Goal: Filter the entries and keep only the lines where the string "part" appears.

Material for the task:

────

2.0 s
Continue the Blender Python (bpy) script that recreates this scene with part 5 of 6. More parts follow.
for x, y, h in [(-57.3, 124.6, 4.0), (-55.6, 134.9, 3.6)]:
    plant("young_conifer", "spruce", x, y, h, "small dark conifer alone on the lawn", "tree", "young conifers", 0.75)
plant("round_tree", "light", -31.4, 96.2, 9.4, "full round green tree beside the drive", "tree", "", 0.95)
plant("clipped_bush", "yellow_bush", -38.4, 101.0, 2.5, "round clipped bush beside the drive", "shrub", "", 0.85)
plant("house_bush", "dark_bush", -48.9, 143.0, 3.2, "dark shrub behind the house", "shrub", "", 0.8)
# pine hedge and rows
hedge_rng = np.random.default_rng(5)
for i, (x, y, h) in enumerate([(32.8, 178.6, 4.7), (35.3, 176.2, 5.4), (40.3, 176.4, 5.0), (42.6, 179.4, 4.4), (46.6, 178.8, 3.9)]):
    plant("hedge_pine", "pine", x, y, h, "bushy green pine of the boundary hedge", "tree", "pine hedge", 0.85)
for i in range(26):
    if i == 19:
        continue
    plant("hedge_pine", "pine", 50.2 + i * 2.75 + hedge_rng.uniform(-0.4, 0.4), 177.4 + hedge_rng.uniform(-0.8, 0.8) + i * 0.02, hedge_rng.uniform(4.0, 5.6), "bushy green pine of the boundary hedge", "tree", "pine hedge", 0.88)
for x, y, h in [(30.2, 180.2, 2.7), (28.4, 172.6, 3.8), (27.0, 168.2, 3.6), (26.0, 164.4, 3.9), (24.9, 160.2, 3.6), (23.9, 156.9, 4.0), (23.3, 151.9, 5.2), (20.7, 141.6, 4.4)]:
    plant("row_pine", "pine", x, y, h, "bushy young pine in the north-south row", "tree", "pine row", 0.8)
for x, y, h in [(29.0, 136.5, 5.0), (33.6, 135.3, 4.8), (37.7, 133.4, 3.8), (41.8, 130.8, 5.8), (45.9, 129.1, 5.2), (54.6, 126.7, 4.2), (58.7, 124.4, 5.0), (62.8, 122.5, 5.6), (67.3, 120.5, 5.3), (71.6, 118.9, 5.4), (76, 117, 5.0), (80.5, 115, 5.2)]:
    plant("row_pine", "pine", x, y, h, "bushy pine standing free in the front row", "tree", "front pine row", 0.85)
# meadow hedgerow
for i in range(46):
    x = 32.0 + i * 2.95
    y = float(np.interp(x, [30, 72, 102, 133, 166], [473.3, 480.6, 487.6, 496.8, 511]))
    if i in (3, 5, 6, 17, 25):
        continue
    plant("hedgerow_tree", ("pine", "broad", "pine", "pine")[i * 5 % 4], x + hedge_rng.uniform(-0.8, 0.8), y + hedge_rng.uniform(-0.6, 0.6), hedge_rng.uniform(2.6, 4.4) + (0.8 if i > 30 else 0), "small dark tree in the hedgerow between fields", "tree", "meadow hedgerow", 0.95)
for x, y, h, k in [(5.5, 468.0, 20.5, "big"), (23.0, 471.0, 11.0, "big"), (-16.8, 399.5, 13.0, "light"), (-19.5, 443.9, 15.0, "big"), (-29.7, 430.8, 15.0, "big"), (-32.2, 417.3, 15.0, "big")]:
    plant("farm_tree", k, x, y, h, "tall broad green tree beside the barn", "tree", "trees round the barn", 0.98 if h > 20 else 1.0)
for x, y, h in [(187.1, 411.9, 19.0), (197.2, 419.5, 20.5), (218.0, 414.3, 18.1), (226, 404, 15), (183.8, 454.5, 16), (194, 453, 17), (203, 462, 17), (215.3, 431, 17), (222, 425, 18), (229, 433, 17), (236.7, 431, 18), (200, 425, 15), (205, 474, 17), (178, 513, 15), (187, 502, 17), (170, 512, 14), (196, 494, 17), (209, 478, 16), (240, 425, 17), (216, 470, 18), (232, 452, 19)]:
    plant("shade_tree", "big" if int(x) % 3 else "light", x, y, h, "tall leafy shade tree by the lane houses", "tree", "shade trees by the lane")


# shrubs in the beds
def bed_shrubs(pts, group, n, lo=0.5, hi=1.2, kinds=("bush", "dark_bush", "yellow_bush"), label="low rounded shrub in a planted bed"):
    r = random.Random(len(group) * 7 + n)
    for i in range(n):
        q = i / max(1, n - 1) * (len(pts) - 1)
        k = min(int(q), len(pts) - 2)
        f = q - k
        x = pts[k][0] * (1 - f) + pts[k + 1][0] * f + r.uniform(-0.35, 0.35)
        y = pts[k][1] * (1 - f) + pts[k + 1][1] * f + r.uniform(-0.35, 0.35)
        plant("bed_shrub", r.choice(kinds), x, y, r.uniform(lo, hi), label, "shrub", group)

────

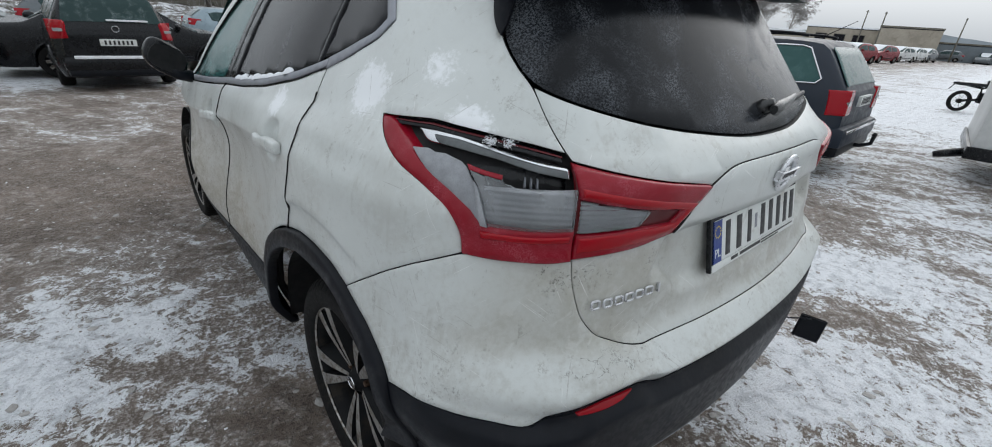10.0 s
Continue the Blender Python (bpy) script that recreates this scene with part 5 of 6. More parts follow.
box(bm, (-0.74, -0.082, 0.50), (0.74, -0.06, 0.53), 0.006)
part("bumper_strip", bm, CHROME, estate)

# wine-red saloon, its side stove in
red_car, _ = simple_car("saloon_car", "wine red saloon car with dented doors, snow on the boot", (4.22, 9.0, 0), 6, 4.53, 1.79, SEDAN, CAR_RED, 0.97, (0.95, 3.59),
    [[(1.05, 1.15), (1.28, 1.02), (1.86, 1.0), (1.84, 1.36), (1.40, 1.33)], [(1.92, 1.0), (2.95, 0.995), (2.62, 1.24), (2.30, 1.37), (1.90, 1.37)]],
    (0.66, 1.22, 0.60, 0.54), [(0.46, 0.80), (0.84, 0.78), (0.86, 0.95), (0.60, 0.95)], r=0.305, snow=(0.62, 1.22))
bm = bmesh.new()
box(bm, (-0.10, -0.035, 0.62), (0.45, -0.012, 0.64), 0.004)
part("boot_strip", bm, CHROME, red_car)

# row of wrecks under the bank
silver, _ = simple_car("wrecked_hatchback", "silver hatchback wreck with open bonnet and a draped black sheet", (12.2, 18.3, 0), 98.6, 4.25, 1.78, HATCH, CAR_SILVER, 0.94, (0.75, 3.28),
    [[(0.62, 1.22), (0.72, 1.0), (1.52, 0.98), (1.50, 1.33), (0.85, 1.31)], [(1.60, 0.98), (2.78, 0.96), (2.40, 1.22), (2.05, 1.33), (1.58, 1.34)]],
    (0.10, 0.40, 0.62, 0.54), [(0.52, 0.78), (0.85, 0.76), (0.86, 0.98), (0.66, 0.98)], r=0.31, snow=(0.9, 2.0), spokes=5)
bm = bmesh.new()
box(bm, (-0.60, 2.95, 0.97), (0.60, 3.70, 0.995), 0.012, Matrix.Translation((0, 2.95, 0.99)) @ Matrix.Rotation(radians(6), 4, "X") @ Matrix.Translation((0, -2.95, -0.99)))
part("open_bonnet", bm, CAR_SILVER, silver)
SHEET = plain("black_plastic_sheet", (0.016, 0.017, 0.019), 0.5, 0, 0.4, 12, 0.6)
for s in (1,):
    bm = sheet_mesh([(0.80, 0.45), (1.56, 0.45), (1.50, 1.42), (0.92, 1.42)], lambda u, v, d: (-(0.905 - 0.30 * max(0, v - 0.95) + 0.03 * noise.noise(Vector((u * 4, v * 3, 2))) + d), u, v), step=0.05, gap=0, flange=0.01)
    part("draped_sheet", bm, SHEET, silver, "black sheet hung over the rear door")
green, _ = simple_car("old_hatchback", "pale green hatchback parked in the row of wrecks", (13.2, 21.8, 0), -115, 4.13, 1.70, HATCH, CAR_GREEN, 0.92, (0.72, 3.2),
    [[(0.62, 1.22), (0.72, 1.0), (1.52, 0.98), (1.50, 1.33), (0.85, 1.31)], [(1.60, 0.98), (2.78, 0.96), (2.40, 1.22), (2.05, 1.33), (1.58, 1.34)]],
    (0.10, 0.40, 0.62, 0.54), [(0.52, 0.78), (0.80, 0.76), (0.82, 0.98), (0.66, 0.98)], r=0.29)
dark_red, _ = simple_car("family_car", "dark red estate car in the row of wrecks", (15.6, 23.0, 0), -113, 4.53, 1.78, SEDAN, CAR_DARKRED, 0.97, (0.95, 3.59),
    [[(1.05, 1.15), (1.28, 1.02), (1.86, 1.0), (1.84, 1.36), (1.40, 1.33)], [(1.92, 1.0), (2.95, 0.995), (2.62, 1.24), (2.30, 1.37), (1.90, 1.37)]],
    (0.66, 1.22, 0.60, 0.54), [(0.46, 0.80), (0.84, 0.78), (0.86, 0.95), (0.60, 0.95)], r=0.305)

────

Exercise solution:
Continue the Blender Python (bpy) script that recreates this scene with part 5 of 6. More parts follow.
Continue the Blender Python (bpy) script that recreates this scene with part 5 of 6. More parts follow.
part("bumper_strip", bm, CHROME, estate)
part("boot_strip", bm, CHROME, red_car)
part("open_bonnet", bm, CAR_SILVER, silver)
    part("draped_sheet", bm, SHEET, silver, "black sheet hung over the rear door")